▸ **TASK GOAL**:
Leave out the pictures and repeat the data exactly.

▸ **DATASET SECTION**:
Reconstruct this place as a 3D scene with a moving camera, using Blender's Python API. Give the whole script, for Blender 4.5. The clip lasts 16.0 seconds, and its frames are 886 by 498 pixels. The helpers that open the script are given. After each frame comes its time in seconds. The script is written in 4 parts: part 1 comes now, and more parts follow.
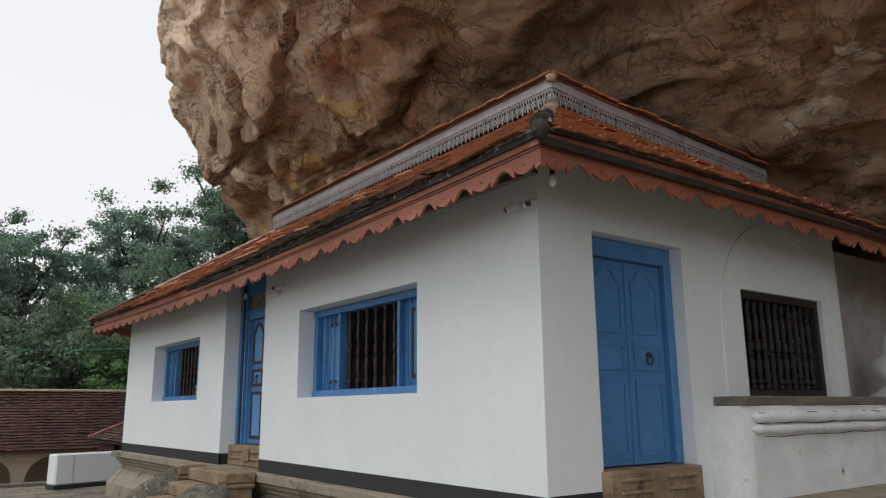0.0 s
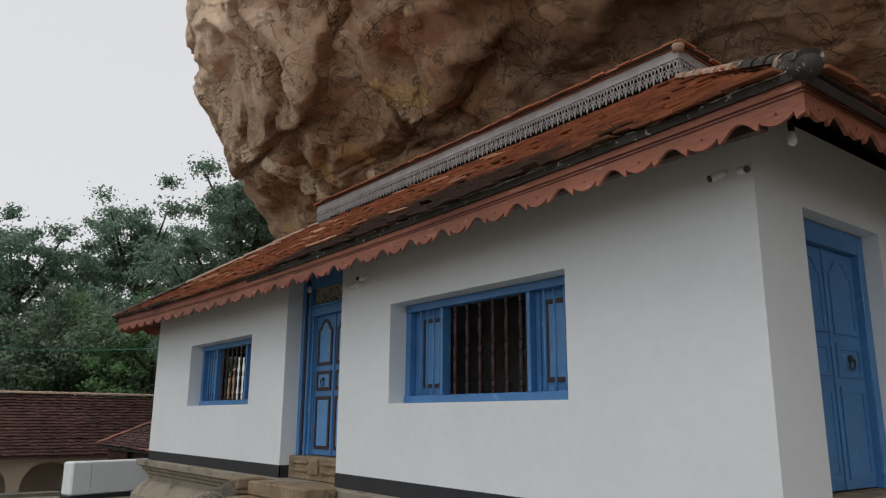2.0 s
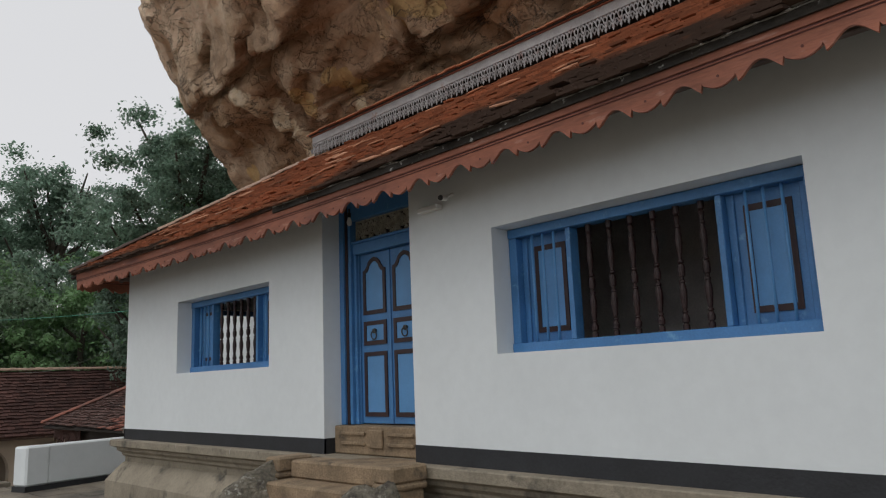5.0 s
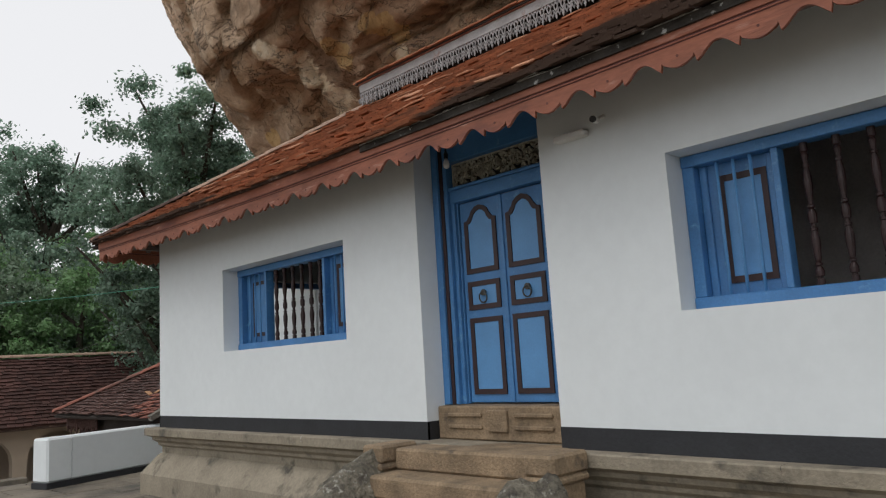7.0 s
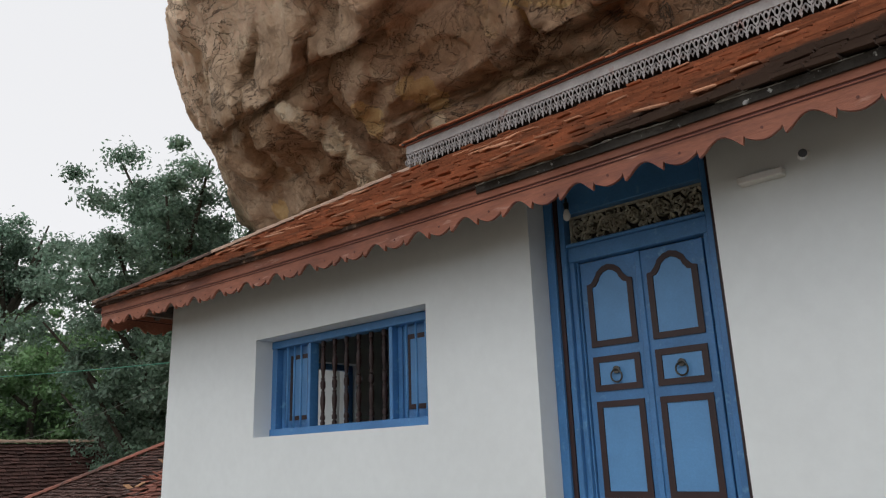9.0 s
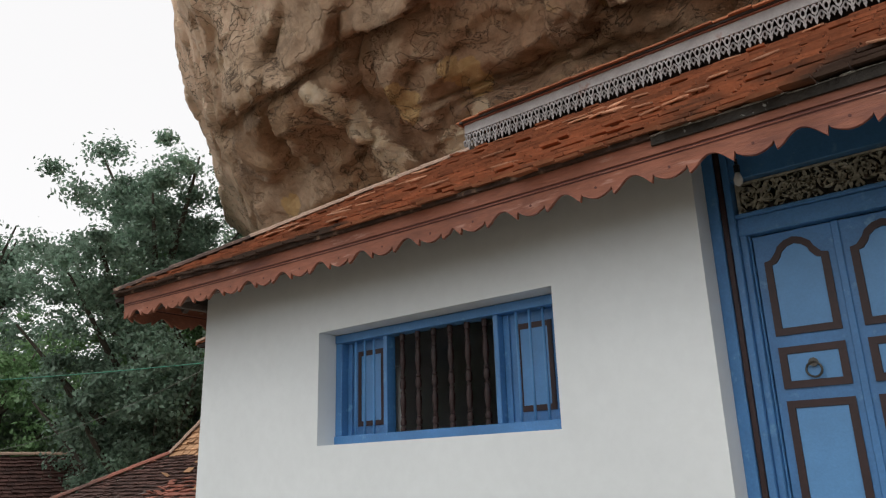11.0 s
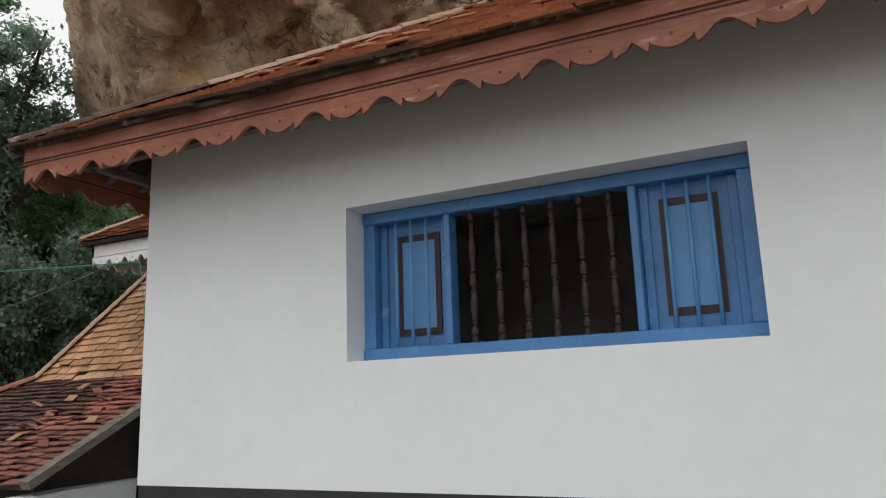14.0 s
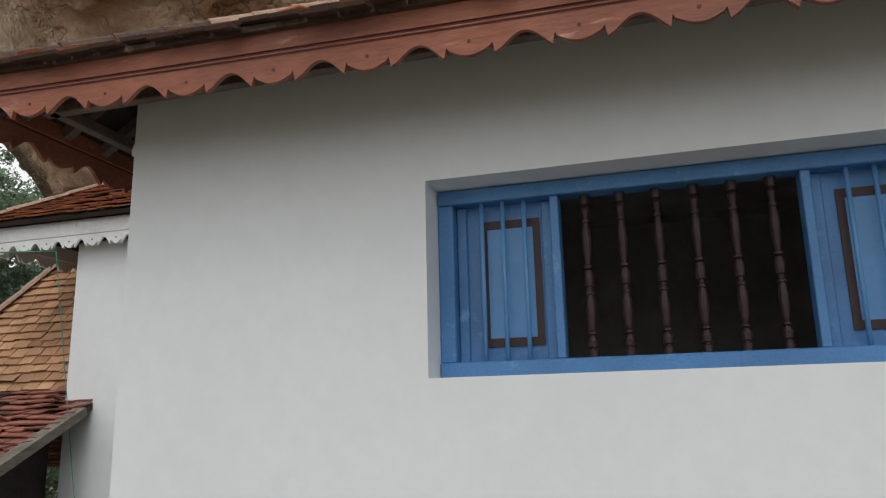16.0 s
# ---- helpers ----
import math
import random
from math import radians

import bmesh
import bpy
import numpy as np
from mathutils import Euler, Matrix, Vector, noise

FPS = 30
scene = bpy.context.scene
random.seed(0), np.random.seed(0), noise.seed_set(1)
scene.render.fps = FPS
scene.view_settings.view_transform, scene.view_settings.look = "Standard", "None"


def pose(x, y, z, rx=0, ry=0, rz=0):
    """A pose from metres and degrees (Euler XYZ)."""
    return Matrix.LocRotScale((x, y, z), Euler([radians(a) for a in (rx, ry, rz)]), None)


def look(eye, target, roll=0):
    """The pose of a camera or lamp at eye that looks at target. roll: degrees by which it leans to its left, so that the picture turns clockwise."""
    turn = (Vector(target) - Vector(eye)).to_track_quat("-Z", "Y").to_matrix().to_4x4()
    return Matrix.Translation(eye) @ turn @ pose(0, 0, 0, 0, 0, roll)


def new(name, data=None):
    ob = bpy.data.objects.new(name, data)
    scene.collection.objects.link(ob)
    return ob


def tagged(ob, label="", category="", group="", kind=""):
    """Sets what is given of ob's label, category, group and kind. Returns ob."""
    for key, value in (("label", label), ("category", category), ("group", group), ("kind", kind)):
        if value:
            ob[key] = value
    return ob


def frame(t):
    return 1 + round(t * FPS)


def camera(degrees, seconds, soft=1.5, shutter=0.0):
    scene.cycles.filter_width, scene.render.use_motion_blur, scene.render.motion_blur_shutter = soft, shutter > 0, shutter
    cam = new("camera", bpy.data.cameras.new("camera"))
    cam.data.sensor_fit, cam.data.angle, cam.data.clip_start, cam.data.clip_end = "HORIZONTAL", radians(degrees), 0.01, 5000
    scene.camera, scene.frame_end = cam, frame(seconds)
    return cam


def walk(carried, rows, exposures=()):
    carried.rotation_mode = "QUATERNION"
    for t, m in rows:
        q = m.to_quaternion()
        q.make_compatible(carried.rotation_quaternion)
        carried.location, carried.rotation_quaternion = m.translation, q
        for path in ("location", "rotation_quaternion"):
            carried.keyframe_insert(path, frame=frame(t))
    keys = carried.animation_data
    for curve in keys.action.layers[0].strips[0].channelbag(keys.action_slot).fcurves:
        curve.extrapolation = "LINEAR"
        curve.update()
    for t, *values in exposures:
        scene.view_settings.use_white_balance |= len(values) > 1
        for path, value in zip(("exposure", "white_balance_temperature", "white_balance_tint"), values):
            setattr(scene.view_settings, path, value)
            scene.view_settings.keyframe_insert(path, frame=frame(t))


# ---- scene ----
cam = camera(61.8, 16.0, soft=1.2)
PATH = [
    (0, (0.131, 0.2, 1.649), (1.306, 1.762, 2.074), -0.5),
    (0.5, (0.071, 0.631, 1.64), (1.244, 2.203, 2.028), 0.2),
    (1, (-0.082, 1.084, 1.648), (1.163, 2.602, 2.024), -2.1),
    (1.5, (-0.245, 1.482, 1.596), (0.981, 3.013, 1.99), -1.8),
    (2, (-0.298, 1.98, 1.644), (0.904, 3.514, 2.094), 0.4),
    (2.5, (-0.32, 2.532, 1.652), (0.931, 4.039, 2.057), 1.1),
    (3, (-0.367, 2.923, 1.68), (0.866, 4.455, 2.047), -1.5),
    (5.5, (-0.394, 5.038, 1.594), (0.992, 6.439, 1.934), -2.1),
    (6, (-0.354, 5.514, 1.572), (0.958, 6.991, 1.89), 1.2),
    (6.5, (-0.423, 5.941, 1.564), (0.975, 7.335, 1.883), -0.9),
    (7, (-0.322, 6.39, 1.585), (1.078, 7.787, 1.88), -3.5),
    (7.5, (-0.328, 6.802, 1.528), (1.036, 8.201, 1.956), -1.4),
    (8, (-0.34, 7.185, 1.549), (1.128, 8.468, 1.995), -0.3),
    (8.5, (-0.332, 7.667, 1.56), (1.1, 8.964, 2.078), -1.6),
    (11, (-0.335, 9.765, 1.574), (1.16, 10.959, 2.155), -1.8),
    (11.5, (-0.305, 10.175, 1.564), (1.216, 11.366, 2.081), -1.7),
    (12, (-0.294, 10.571, 1.546), (1.354, 11.604, 2.008), -2.5),
    (12.5, (-0.244, 11.0, 1.529), (1.393, 12.051, 1.995), -4.5),
    (13, (-0.122, 11.427, 1.516), (1.591, 12.36, 1.958), -3.3),
    (13.5, (-0.005, 11.809, 1.546), (1.751, 12.673, 1.957), -3.3),
    (14, (0.234, 12.273, 1.598), (1.994, 13.137, 1.992), -2.0),
    (14.5, (0.345, 12.672, 1.593), (2.177, 13.368, 1.992), -2.4),
    (15, (0.465, 13.068, 1.562), (2.271, 13.843, 1.935), -2.1),
    (15.5, (0.687, 13.477, 1.578), (2.521, 14.146, 2.012), 0.1),
    (16, (0.735, 13.861, 1.671), (2.609, 14.407, 2.107), -1.3),
]
walk(cam, [(t, look(eye, target, roll)) for t, eye, target, roll in PATH],
     exposures=[(t, stops, 6340 if t < 9 else 6480, 10.5) for t, stops in ((0, 0.0), (0.5, -0.17), (1, -0.22), (2.5, -0.36), (3, -0.40), (5.5, -0.27), (6, -0.12), (7, -0.06), (8, -0.13), (8.5, -0.10), (11, 0.10), (12, 0.06), (16, 0.06))])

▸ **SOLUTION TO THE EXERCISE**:
Reconstruct this place as a 3D scene with a moving camera, using Blender's Python API. Give the whole script, for Blender 4.5. The clip lasts 16.0 seconds, and its frames are 886 by 498 pixels. The helpers that open the script are given. After each frame comes its time in seconds. The script is written in 4 parts: part 1 comes now, and more parts follow.
0.0 s
2.0 s
5.0 s
7.0 s
9.0 s
11.0 s
14.0 s
16.0 s
# ---- helpers ----
import math
import random
from math import radians

import bmesh
import bpy
import numpy as np
from mathutils import Euler, Matrix, Vector, noise

FPS = 30
scene = bpy.context.scene
random.seed(0), np.random.seed(0), noise.seed_set(1)
scene.render.fps = FPS
scene.view_settings.view_transform, scene.view_settings.look = "Standard", "None"


def pose(x, y, z, rx=0, ry=0, rz=0):
    """A pose from metres and degrees (Euler XYZ)."""
    return Matrix.LocRotScale((x, y, z), Euler([radians(a) for a in (rx, ry, rz)]), None)


def look(eye, target, roll=0):
    """The pose of a camera or lamp at eye that looks at target. roll: degrees by which it leans to its left, so that the picture turns clockwise."""
    turn = (Vector(target) - Vector(eye)).to_track_quat("-Z", "Y").to_matrix().to_4x4()
    return Matrix.Translation(eye) @ turn @ pose(0, 0, 0, 0, 0, roll)


def new(name, data=None):
    ob = bpy.data.objects.new(name, data)
    scene.collection.objects.link(ob)
    return ob


def tagged(ob, label="", category="", group="", kind=""):
    """Sets what is given of ob's label, category, group and kind. Returns ob."""
    for key, value in (("label", label), ("category", category), ("group", group), ("kind", kind)):
        if value:
            ob[key] = value
    return ob


def frame(t):
    return 1 + round(t * FPS)


def camera(degrees, seconds, soft=1.5, shutter=0.0):
    scene.cycles.filter_width, scene.render.use_motion_blur, scene.render.motion_blur_shutter = soft, shutter > 0, shutter
    cam = new("camera", bpy.data.cameras.new("camera"))
    cam.data.sensor_fit, cam.data.angle, cam.data.clip_start, cam.data.clip_end = "HORIZONTAL", radians(degrees), 0.01, 5000
    scene.camera, scene.frame_end = cam, frame(seconds)
    return cam


def walk(carried, rows, exposures=()):
    carried.rotation_mode = "QUATERNION"
    for t, m in rows:
        q = m.to_quaternion()
        q.make_compatible(carried.rotation_quaternion)
        carried.location, carried.rotation_quaternion = m.translation, q
        for path in ("location", "rotation_quaternion"):
            carried.keyframe_insert(path, frame=frame(t))
    keys = carried.animation_data
    for curve in keys.action.layers[0].strips[0].channelbag(keys.action_slot).fcurves:
        curve.extrapolation = "LINEAR"
        curve.update()
    for t, *values in exposures:
        scene.view_settings.use_white_balance |= len(values) > 1
        for path, value in zip(("exposure", "white_balance_temperature", "white_balance_tint"), values):
            setattr(scene.view_settings, path, value)
            scene.view_settings.keyframe_insert(path, frame=frame(t))


# ---- scene ----
cam = camera(61.8, 16.0, soft=1.2)
PATH = [
    (0, (0.131, 0.2, 1.649), (1.306, 1.762, 2.074), -0.5),
    (0.5, (0.071, 0.631, 1.64), (1.244, 2.203, 2.028), 0.2),
    (1, (-0.082, 1.084, 1.648), (1.163, 2.602, 2.024), -2.1),
    (1.5, (-0.245, 1.482, 1.596), (0.981, 3.013, 1.99), -1.8),
    (2, (-0.298, 1.98, 1.644), (0.904, 3.514, 2.094), 0.4),
    (2.5, (-0.32, 2.532, 1.652), (0.931, 4.039, 2.057), 1.1),
    (3, (-0.367, 2.923, 1.68), (0.866, 4.455, 2.047), -1.5),
    (5.5, (-0.394, 5.038, 1.594), (0.992, 6.439, 1.934), -2.1),
    (6, (-0.354, 5.514, 1.572), (0.958, 6.991, 1.89), 1.2),
    (6.5, (-0.423, 5.941, 1.564), (0.975, 7.335, 1.883), -0.9),
    (7, (-0.322, 6.39, 1.585), (1.078, 7.787, 1.88), -3.5),
    (7.5, (-0.328, 6.802, 1.528), (1.036, 8.201, 1.956), -1.4),
    (8, (-0.34, 7.185, 1.549), (1.128, 8.468, 1.995), -0.3),
    (8.5, (-0.332, 7.667, 1.56), (1.1, 8.964, 2.078), -1.6),
    (11, (-0.335, 9.765, 1.574), (1.16, 10.959, 2.155), -1.8),
    (11.5, (-0.305, 10.175, 1.564), (1.216, 11.366, 2.081), -1.7),
    (12, (-0.294, 10.571, 1.546), (1.354, 11.604, 2.008), -2.5),
    (12.5, (-0.244, 11.0, 1.529), (1.393, 12.051, 1.995), -4.5),
    (13, (-0.122, 11.427, 1.516), (1.591, 12.36, 1.958), -3.3),
    (13.5, (-0.005, 11.809, 1.546), (1.751, 12.673, 1.957), -3.3),
    (14, (0.234, 12.273, 1.598), (1.994, 13.137, 1.992), -2.0),
    (14.5, (0.345, 12.672, 1.593), (2.177, 13.368, 1.992), -2.4),
    (15, (0.465, 13.068, 1.562), (2.271, 13.843, 1.935), -2.1),
    (15.5, (0.687, 13.477, 1.578), (2.521, 14.146, 2.012), 0.1),
    (16, (0.735, 13.861, 1.671), (2.609, 14.407, 2.107), -1.3),
]
walk(cam, [(t, look(eye, target, roll)) for t, eye, target, roll in PATH],
     exposures=[(t, stops, 6340 if t < 9 else 6480, 10.5) for t, stops in ((0, 0.0), (0.5, -0.17), (1, -0.22), (2.5, -0.36), (3, -0.40), (5.5, -0.27), (6, -0.12), (7, -0.06), (8, -0.13), (8.5, -0.10), (11, 0.10), (12, 0.06), (16, 0.06))])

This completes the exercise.